Apple said it will introduce over the coming weeks a new privacy notification that will enable users to prevent companies such as Facebook from tracking their activity on other apps and websites.
The update will be included in iOS 14.5 making it mandatory for iPhone apps to gain the device owner's permission before collecting this additional data.
The move has provoked enormous criticism from Facebook which slammed Apple for what it described as "a discouraging prompt" that would allow users to choose whether the company could collect their data or not.
Apple's App Tracking Transparency (ATT) feature is being released just as the iPhone-maker and Facebook are on course for a series of clashes.
A number of looming court cases and technological developments are pitting the two companies' business models against each other, and the technology industry will be reshaped in the winner's image.
Facebook has claimed the ATT feature would harm app developers and small businesses, and that it was an anti-competitive measure designed to benefit Apple's own advertising features.
Apple responded by saying it welcomed in-app advertising and was not prohibiting tracking, "simply requiring each app to obtain explicit user consent in order to track so that it will be more transparent and under user control".
Earlier this year the company's chief executive Tim Cook delivered a scathing attack on Facebook, albeit without mentioning the company by name.
Mr Cook suggesting the company's data collection practices had fuelled the mob attack at the Capitol building in Washington DC.
Speaking virtually at a conference in Brussels, Mr Cook said: "We can no longer turn a blind eye to a theory of technology that says all engagement is good engagement.

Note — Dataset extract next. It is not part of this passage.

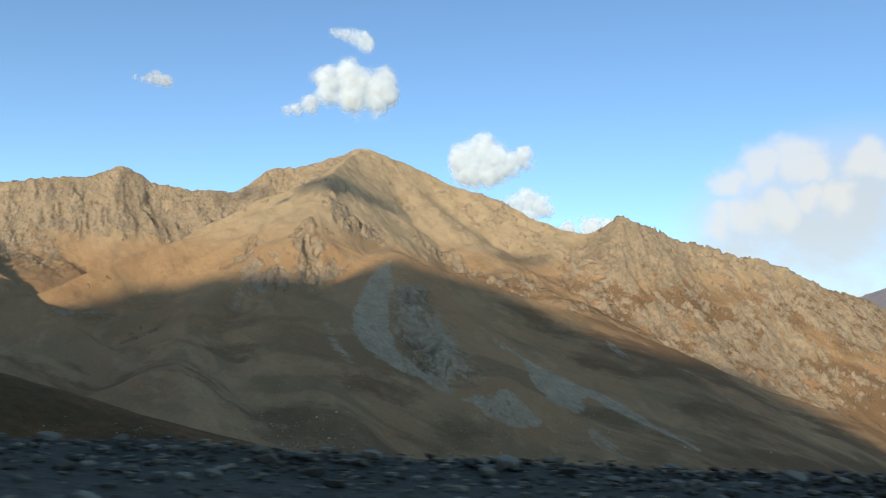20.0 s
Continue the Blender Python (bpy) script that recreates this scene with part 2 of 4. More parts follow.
# the mountain behind the road, whose crest throws the evening shadow over the valley:
# places across the light, and the height of the shadow's upper limit there, 1000 m before the road
SHADE_ACROSS = [-2600, -1700, -1579, -1553, -1530, -1472, -1428, -1390, -1367, -1348, -1325, -1190, -1097, -1046, -970, -945, -908, -875, -848, -826, -750, -676, -620, -594, -560, -504, -435, -375, -333, -279, -224, -176, -138, -62, -22, 39, 99, 151, 300, 900]
SHADE_HEIGHT = [420, 480, 513, 551, 574, 586, 610, 635, 690, 732, 758, 760, 777, 774, 764, 776, 801, 824, 858, 884, 874, 867, 858, 847, 842, 817, 789, 760, 748, 732, 723, 724, 730, 736, 722, 686, 655, 615, 540, 420]
SHADE_BACK = -1300.0
CREST_SOUTH = [(u * SUN_WAY.y + SHADE_BACK * SUN_WAY.x, SHADE_BACK * SUN_WAY.y - u * SUN_WAY.x, h - SUN_TAN * (SHADE_BACK + 1000) + 5.0) for u, h in zip(SHADE_ACROSS, SHADE_HEIGHT)]

# the lower road in the valley, which bends round the foot of the hill
LOWER_ROAD = [(150, 185, -152), (40, 225, -143), (0, 275, -138), (4, 322, -133), (38, 358, -129), (85, 383, -127.5), (130, 404, -127.5), (170, 428, -128), (193, 449, -128), (211, 470, -129), (226, 500, -132), (246, 550, -140), (238, 610, -146),
              (216, 648, -149), (199, 657, -150), (177, 656, -151), (140, 645, -152), (60, 650, -153), (-80, 690, -150)]
SIDE_ROAD = [(226, 500, -132), (240, 480, -133), (265, 462, -135), (310, 440, -139), (420, 420, -152), (700, 380, -190)]

# the road's line: where the eye passes, carried on at both ends
LANE = [(140, 34), (93, 22), (46, 10), (0, 0), (-33, -6.2), (-67, -8.6), (-104, -5), (-142, 2.5), (-179, 11.3), (-213, 21.6), (-245, 33.8), (-276, 47.3), (-320, 68), (-364, 91), (-420, 124)]
ROAD_Z = -1.4


def lane_point(s):
    """A point on the lane, s metres from the first eye along the drive, and the unit vector to the valley side."""
    pts = [Vector((x, y)) for x, y in LANE]
    runs = [0.0]
    for a, b in zip(pts[:-1], pts[1:]):
        runs.append(runs[-1] + (b - a).length)
    s += runs[3]
    i = max(0, min(len(pts) - 2, sum(r <= s for r in runs) - 1))
    t = (s - runs[i]) / (runs[i + 1] - runs[i])
    p0, p1, p2, p3 = (pts[max(0, min(len(pts) - 1, i + k))] for k in (-1, 0, 1, 2))
    p = 0.5 * ((2 * p1) + (p2 - p0) * t + (2 * p0 - 5 * p1 + 4 * p2 - p3) * t * t + (3 * p1 - p0 - 3 * p2 + p3) * t ** 3)
    v = 0.5 * ((p2 - p0) + 2 * (2 * p0 - 5 * p1 + 4 * p2 - p3) * t + 3 * (3 * p1 - p0 - 3 * p2 + p3) * t * t)
    v.normalize()
    return p, Vector((v.y, -v.x))


# outlines of the crag below the front spur and of the bare screes
CRAG = [(367, 1611), (316, 1502), (287, 1412), (283, 1347), (300, 1310), (338, 1268), (364, 1253), (394, 1234), (407, 1216), (405, 1272), (412, 1388), (421, 1492), (408, 1598)]
SCREE_FIELDS = [
    [(372, 1680), (321, 1631), (267, 1533), (238, 1477), (222, 1412), (226, 1368), (250, 1317), (279, 1294), (313, 1270), (344, 1224), (345, 1253), (320, 1292), (296, 1313), (283, 1347), (287, 1412), (310, 1497), (351, 1570)],
    [(548, 1329), (569, 1304), (593, 1257), (617, 1216), (638, 1164), (662, 1110), (675, 1047), (690, 1007), (660, 1053), (638, 1090), (613, 1143), (597, 1186), (576, 1182), (566, 1155), (528, 1132), (504, 1141), (496, 1173), (490, 1196)],
    [(356, 1202), (379, 1190), (396, 1164), (412, 1173), (442, 1153), (455, 1111), (443, 1101), (408, 1125), (374, 1155)],
    [(525, 1073), (541, 1073), (543, 1040), (549, 998), (543, 1012), (527, 1033), (517, 1050)],
    [(784, 1398), (792, 1374), (794, 1323), (774, 1338), (772, 1371)],
    [(180, 1478), (185, 1388), (196, 1318), (188, 1325), (175, 1392)],
    [(488, 1420), (509, 1389), (537, 1351), (546, 1303), (530, 1330), (500, 1375)]]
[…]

"At a moment of rampant disinformation and conspiracy theories juiced by algorithms... it's long past time to stop pretending that this approach doesn't come with a cost - of polarisation, of lost trust and, yes, of violence."
Part of the issue, said Mr Cook, was that smartphone apps contain too many trackers which "surveil and identify users across apps, watching and recording their behaviour" often without users knowing that this is taking place.
"Technology does not need vast troves of personal data, stitched together across dozens of websites and apps, in order to succeed. Advertising existed and thrived for decades without it. We're here today because the path of least resistance is rarely the path of wisdom," he added.
"If a business is built on misleading users, on data exploitation, on choices that are no choices at all, then it does not deserve our praise. It deserves reform.
"Will the future belong to the innovations that make our lives better, more fulfilled and more human?
"Or will it belong to those tools that prize our attention to the exclusion of everything else, compounding our fears and aggregating extremism, to serve ever-more-invasively-targeted ads over all other ambitions?"
Facebook's criticisms came as the social media company also announced it would be joining Fortnite maker Epic Games' legal fight against Apple. It said it would be providing relevant information on how Apple's policies adversely impacted the company.
"Free apps and the entrepreneurs and creators who build them... rely on advertising to make money, and in turn, provide free content to people - from your morning news to the game you play in line at the coffee shop to that comedy show you watched on Friday night," explained Facebook.
"Apple has every incentive to use their dominant platform position to interfere with how our apps and other apps work, which they regularly do," Mr Zuckerberg told investors. "They say they are doing this to help people, but the moves clearly track their competitive interests."